## Begin Recorded data
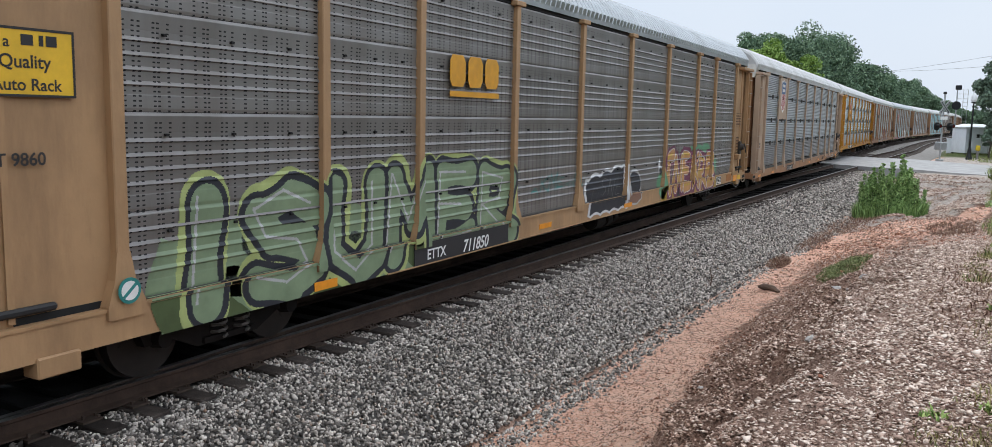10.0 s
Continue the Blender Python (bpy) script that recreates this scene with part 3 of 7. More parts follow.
_phi = (1 + 5 ** 0.5) / 2
ICO_V = np.array([(-1, _phi, 0), (1, _phi, 0), (-1, -_phi, 0), (1, -_phi, 0), (0, -1, _phi), (0, 1, _phi), (0, -1, -_phi), (0, 1, -_phi), (_phi, 0, -1), (_phi, 0, 1), (-_phi, 0, -1), (-_phi, 0, 1)]) / 1.9
ICO_F = np.array([(0, 11, 5), (0, 5, 1), (0, 1, 7), (0, 7, 10), (0, 10, 11), (1, 5, 9), (5, 11, 4), (11, 10, 2), (10, 7, 6), (7, 1, 8), (3, 9, 4), (3, 4, 2), (3, 2, 6), (3, 6, 8), (3, 8, 9), (4, 9, 5), (2, 4, 11), (6, 2, 10), (8, 6, 7), (9, 8, 1)])


def fast_mesh(name, verts, tris, material):
    """Triangles straight from arrays."""
    me = bpy.data.meshes.new(name)
    nv, nf = len(verts), len(tris)
    me.vertices.add(nv)
    me.vertices.foreach_set("co", np.ascontiguousarray(verts, dtype=np.float32).ravel())
    me.loops.add(nf * 3)
    me.loops.foreach_set("vertex_index", np.ascontiguousarray(tris, dtype=np.int32).ravel())
    me.polygons.add(nf)
    me.polygons.foreach_set("loop_start", np.arange(0, nf * 3, 3, dtype=np.int32))
    me.materials.append(material)
    me.update(calc_edges=True)
    me.validate()
    return me


OCT_V = np.array([(1, 0, 0), (-1, 0, 0), (0, 1, 0), (0, -1, 0), (0, 0, 1), (0, 0, -1)]) * 1.15
OCT_F = np.array([(0, 2, 4), (2, 1, 4), (1, 3, 4), (3, 0, 4), (2, 0, 5), (1, 2, 5), (3, 1, 5), (0, 3, 5)])


def rocks(name, centres, sizes, flat, material, rng, rough_cut=False, slim=0.8, tilt=0.35):
    """Many broken stones in one mesh; rough_cut: eight faces each."""
    n = len(centres)
    bv, bf = (OCT_V, OCT_F) if rough_cut else (ICO_V, ICO_F)
    v = bv[None] * (1 + rng.uniform(-0.38, 0.38, (n, len(bv), 1))) + rng.uniform(-0.18, 0.18, (n, len(bv), 3))
    v = v * np.stack([np.ones(n), rng.uniform(slim - 0.2, slim + 0.2, n), flat * rng.uniform(0.7, 1.2, n)], 1)[:, None, :]
    q = rng.normal(size=(n, 3)) * np.array([tilt, tilt, 3.0])
    a, b, c = q[:, 0], q[:, 1], q[:, 2]
    z0, o1 = np.zeros(n), np.ones(n)
    rx = np.stack([o1, z0, z0, z0, np.cos(a), -np.sin(a), z0, np.sin(a), np.cos(a)], 1).reshape(n, 3, 3)
    ry = np.stack([np.cos(b), z0, np.sin(b), z0, o1, z0, -np.sin(b), z0, np.cos(b)], 1).reshape(n, 3, 3)
    rz = np.stack([np.cos(c), -np.sin(c), z0, np.sin(c), np.cos(c), z0, z0, z0, o1], 1).reshape(n, 3, 3)
    v = np.einsum('nij,nkj->nki', rz @ ry @ rx, v) * sizes[:, None, None] + centres[:, None, :]
    f = (bf[None] + (np.arange(n) * len(bv))[:, None, None]).reshape(-1, 3)
    return new(name, fast_mesh(name, v.reshape(-1, 3), f, material))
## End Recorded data
» Exercise prompt: Please print exactly, and only, the lines from the line with "Continue the Blender" to the line with "6, 7), (9, 8, 1)])", both included.

» Solution to this exercise:
Continue the Blender Python (bpy) script that recreates this scene with part 3 of 7. More parts follow.
_phi = (1 + 5 ** 0.5) / 2
ICO_V = np.array([(-1, _phi, 0), (1, _phi, 0), (-1, -_phi, 0), (1, -_phi, 0), (0, -1, _phi), (0, 1, _phi), (0, -1, -_phi), (0, 1, -_phi), (_phi, 0, -1), (_phi, 0, 1), (-_phi, 0, -1), (-_phi, 0, 1)]) / 1.9
ICO_F = np.array([(0, 11, 5), (0, 5, 1), (0, 1, 7), (0, 7, 10), (0, 10, 11), (1, 5, 9), (5, 11, 4), (11, 10, 2), (10, 7, 6), (7, 1, 8), (3, 9, 4), (3, 4, 2), (3, 2, 6), (3, 6, 8), (3, 8, 9), (4, 9, 5), (2, 4, 11), (6, 2, 10), (8, 6, 7), (9, 8, 1)])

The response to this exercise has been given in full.